A partir de tan exóticas vivencias, y de sus viajes continuos, la imaginación y el entusiasmo de Telemann comenzaron a dispararse aún más. Bien instalado y pagado en Hamburgo, donde asumió la dirección de cinco iglesias y asimismo de la Ópera —con los consiguientes compromisos de composición—, creó una particularísima publicación que le convertirá en pionero del periodismo musical por entregas: Der Getreuer Musikmeister acogía obras propias y de muchos de sus contemporáneos (Handel, Zelenka, Keiser, Bonporti…) que a veces se fragmentaban en sucesivos números de la revista para secuestrar el interés de los lectores. En cuanto a sus propias obras, debieron de constituir auténticos greatest hits en su época: el músico, extraordinariamente inteligente y hábil, supo sintetizar el contrapunto alemán, el concierto italianizante y la suite francesa, formas que había ido asimilando en sus múltiples estancias europeas, haciendo primar la melodía y aflorando lo más instintivo de la música, logrando con ello cautivar a todos los públicos.
Telemann también acometió una autobiografía de la que se conservan solamente las primeras páginas; su mutilación no nos ha permitido poder conocer de primera mano su percepción de la pérdida de su primera esposa al poco de casarse o su probable desolación por la muerte prematura de seis de sus ocho hijos; tampoco la vivencia de su progresiva ceguera y su repercusión en su trabajo musical. Del compositor de Magdeburgo conservamos sobre todo la contemplación de su escaparate público: su incansable producción de miles de piezas —muchas de ellas hoy perdidas—, su inesperado éxito en la exigente París, su talante innovador y generoso, su escritura de tratados teóricos… su soplo de huracán que desbarataba la perfecta peluca del barroco.

PARA ESPIAR


G.P.Telemann: Tafelmusik (Música de mesa). Freiburger Barockorchester. Petra Müllejans y Gottfried von der Goltz. Harmonia Mundi.
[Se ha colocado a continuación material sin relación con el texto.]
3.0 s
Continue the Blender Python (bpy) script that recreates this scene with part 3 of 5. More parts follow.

Atrevidas combinaciones de música camerística y orquestal en un conjunto cuajado de conciertos, cuartetos, tríos, sonatas, sinfonías… sorprendentes por su casi inverosímil variedad tímbrica e instrumental. Junto a las grabaciones de los MAK y de Musica Amphion hay que destacar este trabajo de los barrocos de Friburgo, que aportan una visión suave, dúctil, menos contrastada que la de los Köln, y sin embargo entregada y matizadísima, con una exquisitez llena de gracia que sabe equilibrar la presencia de Apolo y de Dionisos en una misma copa de buen vino.


G.P.Telemann: Brockes-Passion. Akademie für Alte Musik. RIAS Kammerchor. René Jacobs. Harmonia Mundi.
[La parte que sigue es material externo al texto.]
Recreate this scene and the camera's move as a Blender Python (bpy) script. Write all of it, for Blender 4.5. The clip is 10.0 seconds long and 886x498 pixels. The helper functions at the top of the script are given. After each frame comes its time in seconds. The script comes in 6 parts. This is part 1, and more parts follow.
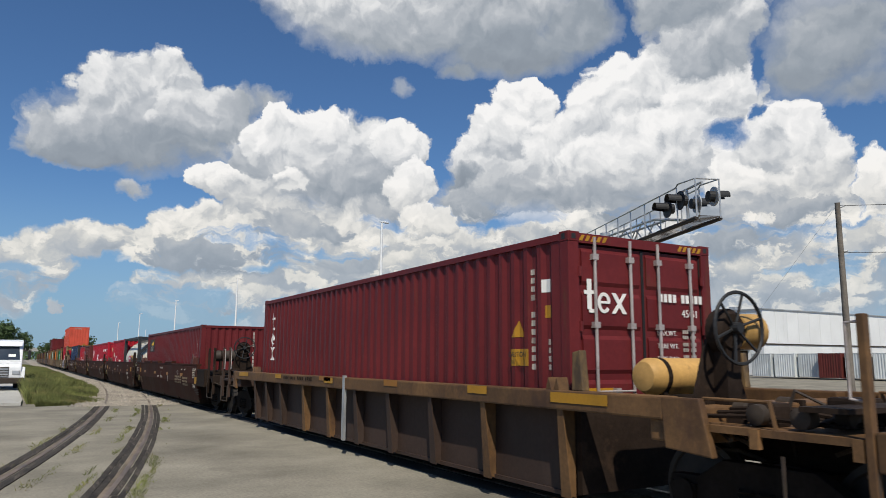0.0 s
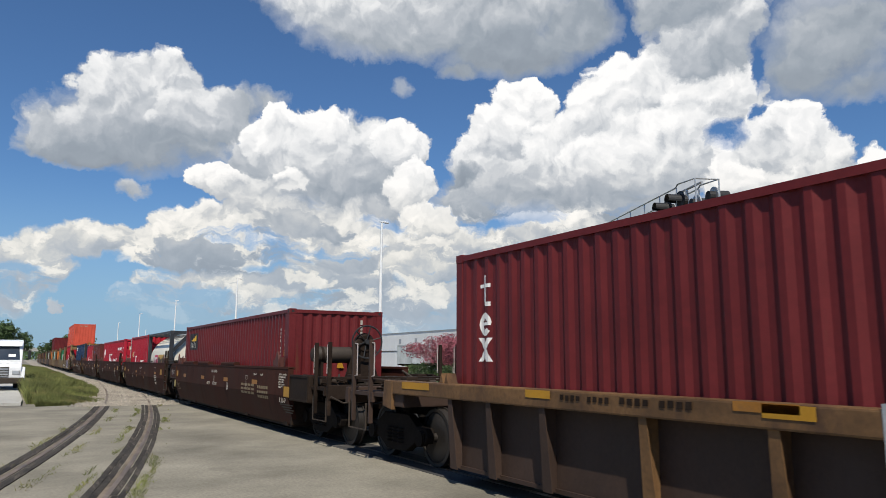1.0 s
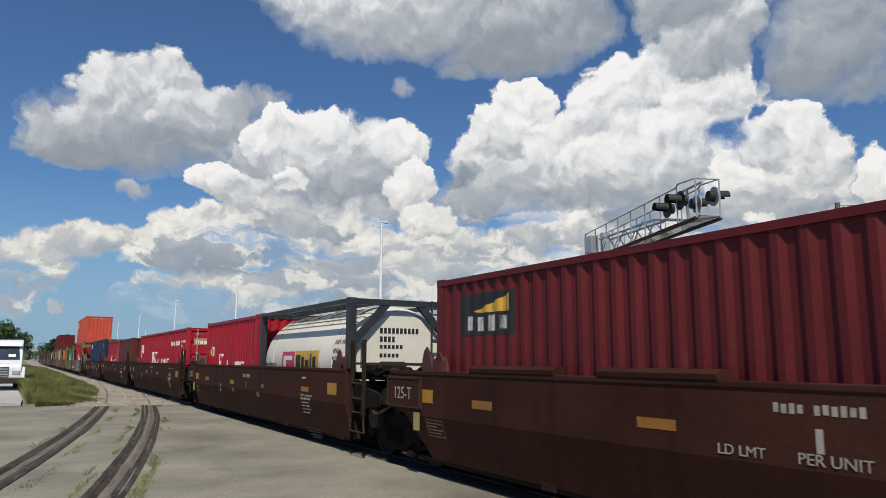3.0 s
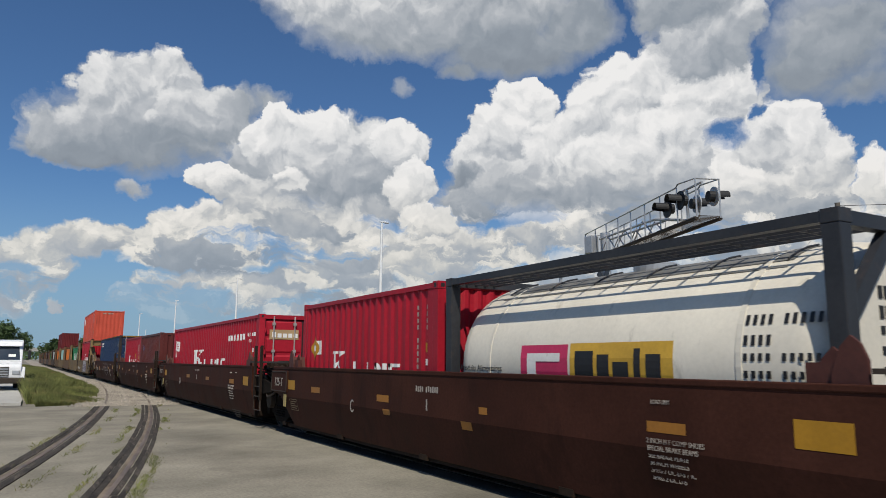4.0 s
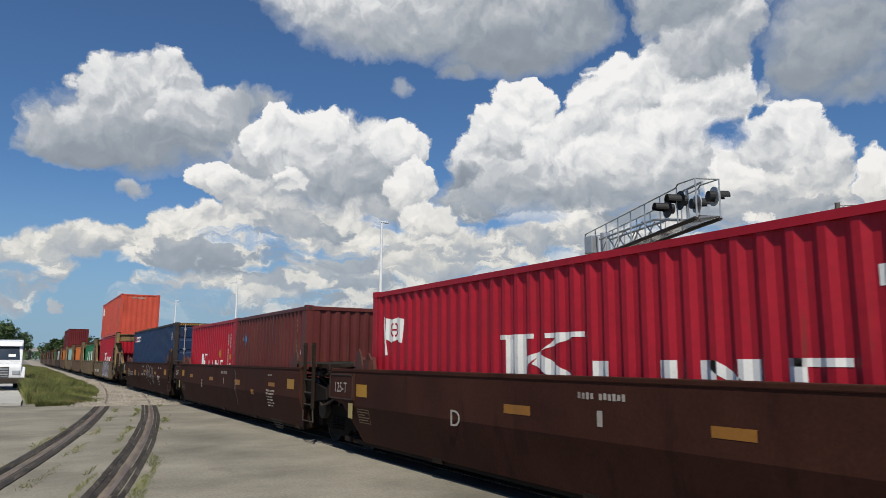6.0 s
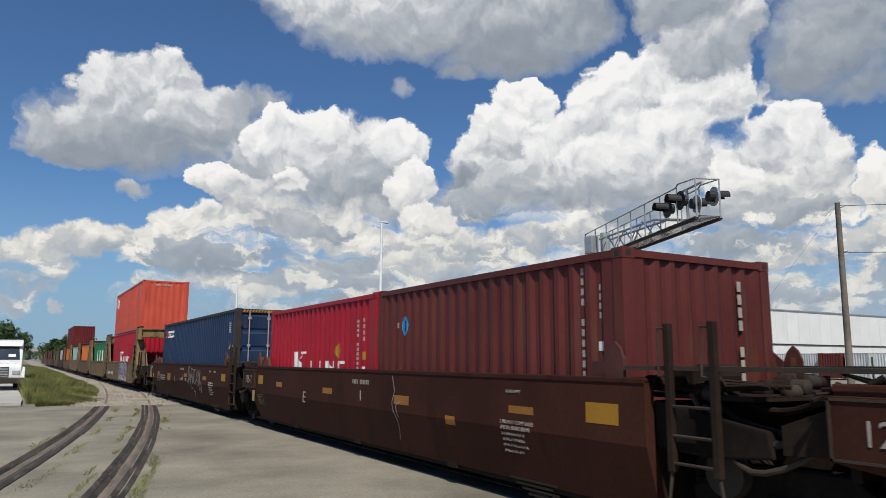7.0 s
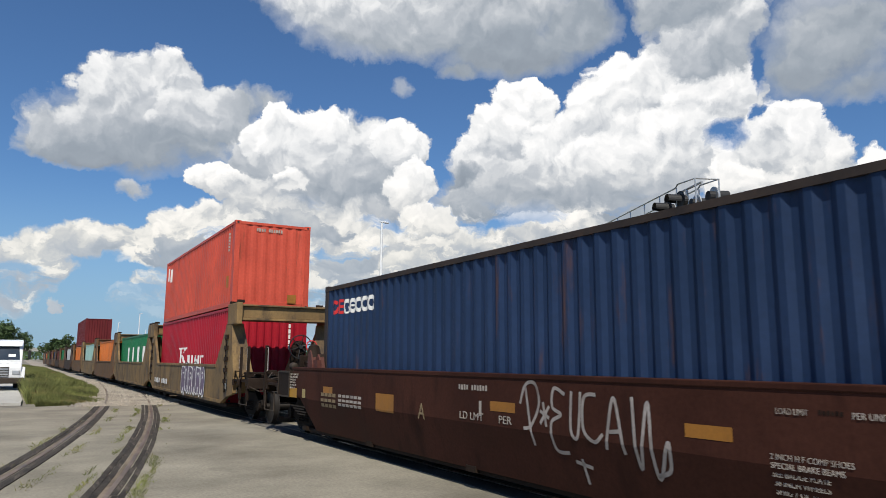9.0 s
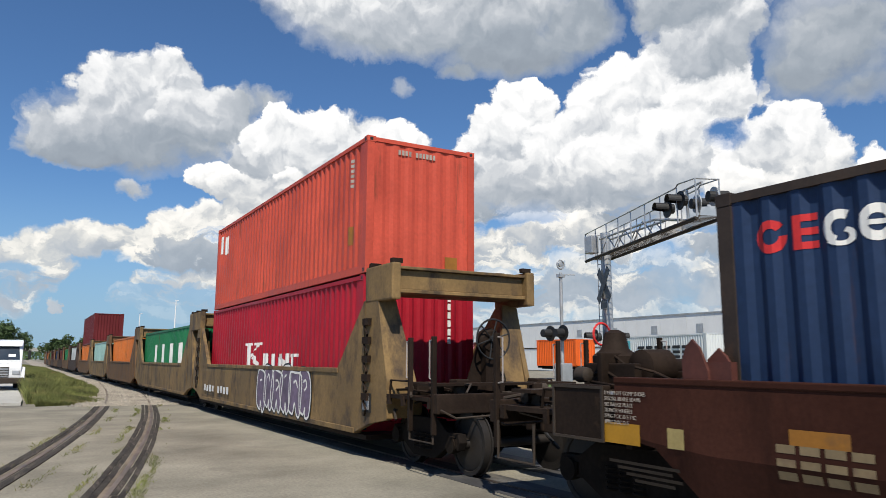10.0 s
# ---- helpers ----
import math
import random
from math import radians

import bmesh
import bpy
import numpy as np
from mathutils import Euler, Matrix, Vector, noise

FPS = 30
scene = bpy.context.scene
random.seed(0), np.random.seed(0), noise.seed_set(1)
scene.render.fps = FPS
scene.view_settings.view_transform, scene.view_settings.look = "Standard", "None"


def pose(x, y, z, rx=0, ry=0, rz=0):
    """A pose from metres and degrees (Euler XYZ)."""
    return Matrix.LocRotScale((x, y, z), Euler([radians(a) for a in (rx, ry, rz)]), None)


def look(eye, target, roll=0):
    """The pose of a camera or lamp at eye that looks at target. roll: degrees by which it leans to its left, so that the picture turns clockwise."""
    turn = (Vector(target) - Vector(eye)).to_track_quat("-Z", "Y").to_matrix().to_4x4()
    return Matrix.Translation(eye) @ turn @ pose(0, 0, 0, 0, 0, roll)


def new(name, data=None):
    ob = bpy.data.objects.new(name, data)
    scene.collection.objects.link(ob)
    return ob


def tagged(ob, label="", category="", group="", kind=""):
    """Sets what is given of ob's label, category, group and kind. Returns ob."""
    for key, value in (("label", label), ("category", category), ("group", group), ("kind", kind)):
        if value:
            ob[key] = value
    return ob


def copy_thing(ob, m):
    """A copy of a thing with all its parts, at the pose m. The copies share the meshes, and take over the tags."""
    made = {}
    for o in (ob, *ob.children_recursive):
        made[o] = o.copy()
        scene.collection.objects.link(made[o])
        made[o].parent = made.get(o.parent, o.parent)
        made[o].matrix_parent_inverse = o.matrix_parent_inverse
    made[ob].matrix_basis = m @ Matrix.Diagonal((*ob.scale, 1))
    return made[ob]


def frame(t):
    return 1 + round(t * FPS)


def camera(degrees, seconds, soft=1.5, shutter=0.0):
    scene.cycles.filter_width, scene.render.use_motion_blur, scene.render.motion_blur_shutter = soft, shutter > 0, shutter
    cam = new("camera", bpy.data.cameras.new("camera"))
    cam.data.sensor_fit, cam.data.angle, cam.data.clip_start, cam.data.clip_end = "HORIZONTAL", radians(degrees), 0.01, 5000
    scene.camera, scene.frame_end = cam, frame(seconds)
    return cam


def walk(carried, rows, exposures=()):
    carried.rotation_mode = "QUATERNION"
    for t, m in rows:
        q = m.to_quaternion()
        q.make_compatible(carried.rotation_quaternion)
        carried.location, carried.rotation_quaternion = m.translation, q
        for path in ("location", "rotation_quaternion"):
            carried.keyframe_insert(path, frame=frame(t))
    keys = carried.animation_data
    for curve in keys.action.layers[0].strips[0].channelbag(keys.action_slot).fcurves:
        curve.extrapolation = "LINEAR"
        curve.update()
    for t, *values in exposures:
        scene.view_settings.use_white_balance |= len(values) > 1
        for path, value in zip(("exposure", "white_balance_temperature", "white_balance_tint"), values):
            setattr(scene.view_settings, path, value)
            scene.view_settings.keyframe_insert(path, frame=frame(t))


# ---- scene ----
import colorsys
import functools
import itertools

EYE = Vector((0.0, 0.0, 1.68))
PITCH, YAW = 0.1549, 0.5280
AIM = Vector((math.sin(YAW) * math.cos(PITCH), math.cos(YAW) * math.cos(PITCH), math.sin(PITCH)))
cam = camera(63.6, 10.0, soft=0.7, shutter=0.06)
STAND = look(EYE, EYE + AIM * 10, roll=0.28)
walk(cam, [(0.0, STAND), (10.0, STAND)], exposures=[(0.0, -0.12), (0.5, -0.05), (1.2, 0.02), (2.0, -0.14), (2.5, -0.12), (4.0, -0.24), (5.5, -0.18), (7.5, -0.10), (9.0, 0.05), (10.0, 0.12)])

# ---------------------------------------------------------------- light
TO_SUN = Vector((-0.31, -0.62, 0.88)).normalized()
sun = new("sun", bpy.data.lights.new("sun", "SUN"))
sun.data.energy, sun.data.angle, sun.data.color = 4.8, radians(0.6), (1.0, 0.93, 0.80)
sun.rotation_mode = "QUATERNION"
sun.rotation_quaternion = TO_SUN.to_track_quat("Z", "Y")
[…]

A partir de un apasionado texto litúrgico escrito por Bartholdus Brockes, concejal en Frankfurt, Handel y Telemann compitieron por traducirlo en música, y lo cierto es que el magdeburgués aventajó en este caso al Caro Sajón, con un oratorio muy efectista y subrayado en lo dramático. Esta grabación de Jacobs presenta un magnífico sexteto de voces solistas, un coro asombroso que protagoniza pasajes electrizantes y una orquesta de preciosos colores, precisa y vivaz. Un elenco de lujo para una Pasión profanamente seductora.